Tu te définis aussi comme poétesse. Qu’est-ce que la scène te permet d’accomplir ?
J’aime ce côté où on laisse passer les choses : quand on a fini la phrase, on peut passer à autre chose. La scène permet de ne pas installer un déni dans ma vie, d’avoir un lien avec ce que j’ai traversé, ce recul puis de m’en amuser. Mon existence ne s’arrête pas là : je crée quelque chose qui me ressemble et que je peux partager.

C’est ça qui est très fort quand tu es sur scène. Tu arrives à désamorcer quelque chose, tu parles « d’inceste et de convivialité ».
C’est sorti, il y a deux concerts (elle rit).

Tu me disais qu’il n’y avait pas beaucoup de mots féminins en créole. Est-ce que tu manies le créole d’une façon particulière pour corriger ou amoindrir cela ?
J’ai une façon d ‘écrire le créole qui est différente d’autres… Ce que je t’ai dit, c’était surtout un constat, celui de reconnaître à quel point la société à la Réunion est encore misogyne, incertaine et dangereuse.
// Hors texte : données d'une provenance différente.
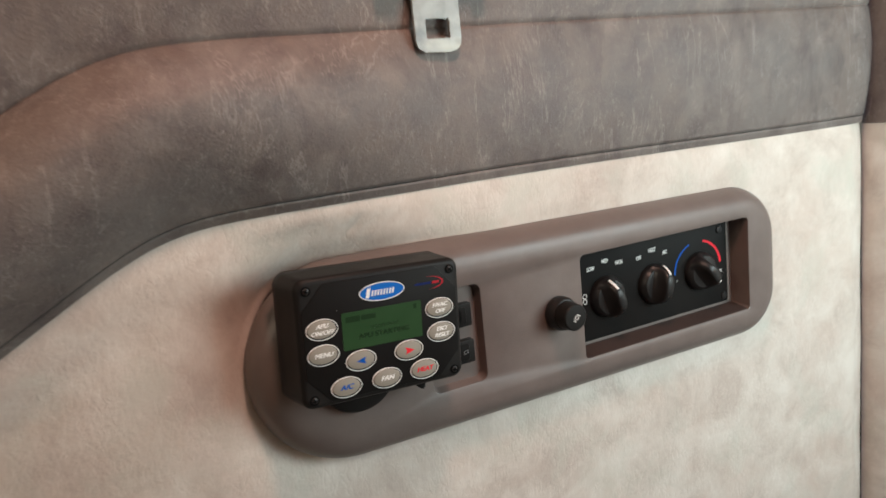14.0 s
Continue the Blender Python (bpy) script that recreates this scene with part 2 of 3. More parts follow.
WEBBING = material("brown_black_webbing", (0.035, 0.028, 0.026), 0.75, spec=0.3)
bn = Nodes(WEBBING)
weave = bn.add("ShaderNodeTexWave", Scale=330.0, Distortion=0.6, Detail=1.0)
weave.bands_direction = "X"
bn.link(bn.place(), weave.inputs["Vector"])
cross = bn.add("ShaderNodeTexWave", Scale=420.0, Distortion=0.4)
cross.bands_direction = "Z"
bn.link(bn.place(), cross.inputs["Vector"])
bn.link(bn.ramp(weave.outputs["Fac"], (0.2, (0.042, 0.035, 0.033)), (0.8, (0.062, 0.052, 0.049))), bn.b.inputs["Base Color"])
bn.bump((weave.outputs["Fac"], 0.2, 0.0004), (cross.outputs["Fac"], 0.2, 0.0003))

# ---- mesh helpers: outlines lie in x and z, seen from -y; y grows into the wall ----


def link_mesh(name, bm, mat, smooth=35.0):
    bmesh.ops.recalc_face_normals(bm, faces=bm.faces)
    for e in bm.edges:
        if len(e.link_faces) == 2:
            e.smooth = e.calc_face_angle(0.0) < radians(smooth)
    for f in bm.faces:
        f.smooth = smooth > 0
    me = bpy.data.meshes.new(name)
    bm.to_mesh(me)
    bm.free()
    me.materials.append(mat)
    return new(name, me)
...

Les quelques mots qui existaient en créole sont des mots péjoratifs comme « la honte » ou d’autres trucs pas cools (elle rit). On a un taux record d’inceste, de violences intra-familiales contre les femmes Il y a ces faits-divers quotidiens dans les journaux appelés “crimes passionnels” alors que ce sont des féminicides. Les choses bougent, on a beaucoup d’espoir, mais il y a un gros passif avec l’alcool et la vision de la femme en tant qu’objet installée depuis très longtemps et encore très présente.

Est-ce qu’un projet comme celui que tu portes peut avoir un impact sur cela ?
Je sais que j’ai un impact. J’ai des retours de personnes qui osent parler, des hôpitaux m’appellent pour imaginer des interventions auprès d’ados qui sont dans ces problématiques-là. Je travaille également avec beaucoup d’associations pour les femmes. Je vois aussi les réactions de spectateurs et spectatrices. On voit clairement l’impact de nos concerts.